City Features News

Fair Vote Nova Scotia continues to lobby for electoral reform

The Liberal Party of Canada’s website states, under the section entitled “Electoral Reform” that 2015 would be “the last election held under the first-past-the-post voting system.”
Now that website needs an update.
Andy Blair is the president of Fair Vote Nova Scotia, a grassroots initiative fighting for proportional representation. He was happy with the news in 2015 when it was announced that electoral reform would make its way onto the Liberal Party’s platform.
“That was the meat on the bone on their promise of real change,” he says, referring to the Liberal Party’s slogan during the run-up to the 2015 election.
After Prime Minister Trudeau’s government renounced electoral reform on the first day of February, Blair and other Fair Vote Nova Scotia members must continue to fight for the change they want to see.
Fair Vote Canada has been active since 2001, advocating for proportional representation: an election system where the number of votes determine the percentage of power each party holds. In 2007, a chapter began in Nova Scotia.
Blair was voted President of the Nova Scotia chapter in 2012, a chapter which he claims was becoming defunct. Since then, the group has met with every MP in the Province and continues to hold meetings, panel discussions and letter writings.

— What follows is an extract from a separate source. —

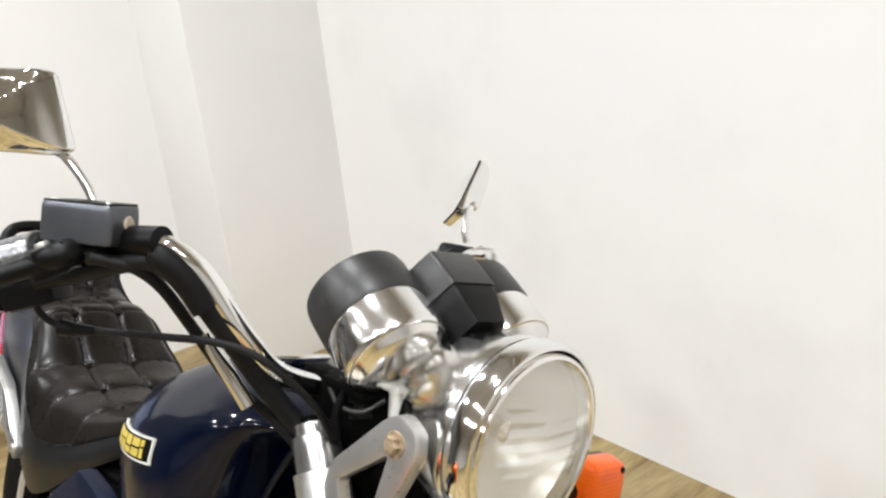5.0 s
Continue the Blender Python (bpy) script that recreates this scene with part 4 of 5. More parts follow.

Blair got involved in Fair Vote Canada as an undergraduate student at the University of Ottawa, when he began a small network of used textbook stores in Ottawa and Montreal, near McGill University.
“A lot of my fellow students didn’t participate in the elections, and basically the political life of the country,” says Blair. “They felt that their vote didn’t count.”
Blair claims voters still feel this way. He points to an online petition on the Parliament of Canada website which was begun in November 2016.
It now has over 130,000 signatures.
Blair says active interest in electoral reform disproves Prime Minister Trudeau’s claim that too few Canadians support electoral reform.
“That’s not true,” says Blair. “I believe Canadians do care about their democracy.”
Fair Vote Nova Scotia believes electoral reform would bring change to every aspect of the governmental structure.
“The way we elect our parliament impacts voter participation, the political climate, governance and virtually every decision made,” says Blair.
Leading up to the 2019 election, Fair Vote Nova Scotia’s mission is education.
“We will shift to a more public education position to talk to people about why this issue is important and stress the need that we do need reform in order to face the challenges Canada has in the future,” says Blair.
Ben Mowat, a student at University of King’s College and member of Fair Vote Nova Scotia, says that along with education, cooperation is key.
“Going forward I can see it being a lot of both. I can see [Fair Vote Nova Scotia] pushing for education, in conjunction with political parties that are for proportional representation,” says Mowat.
Fair Vote Nova Scotia plans to hold regular meetings and continue to meet with Nova Scotia MPs such as Darrell Samson, who will discuss reform with the group next week.
In a province where all 11 Members of Parliament are Liberal, Blair says the issues of the current Canadian electoral system seem obvious.
“That’s pretty misrepresentative,” says Blair, concerning the current political landscape of Nova Scotia.
Blair hopes that he, and the rest of Fair Vote Nova Scotia, can encourage real change by holding the Liberal Party to their word.  
“Do they want to reverse course and respect their election promise, or do they want to continue to throw democracy and Canadians under the bus?”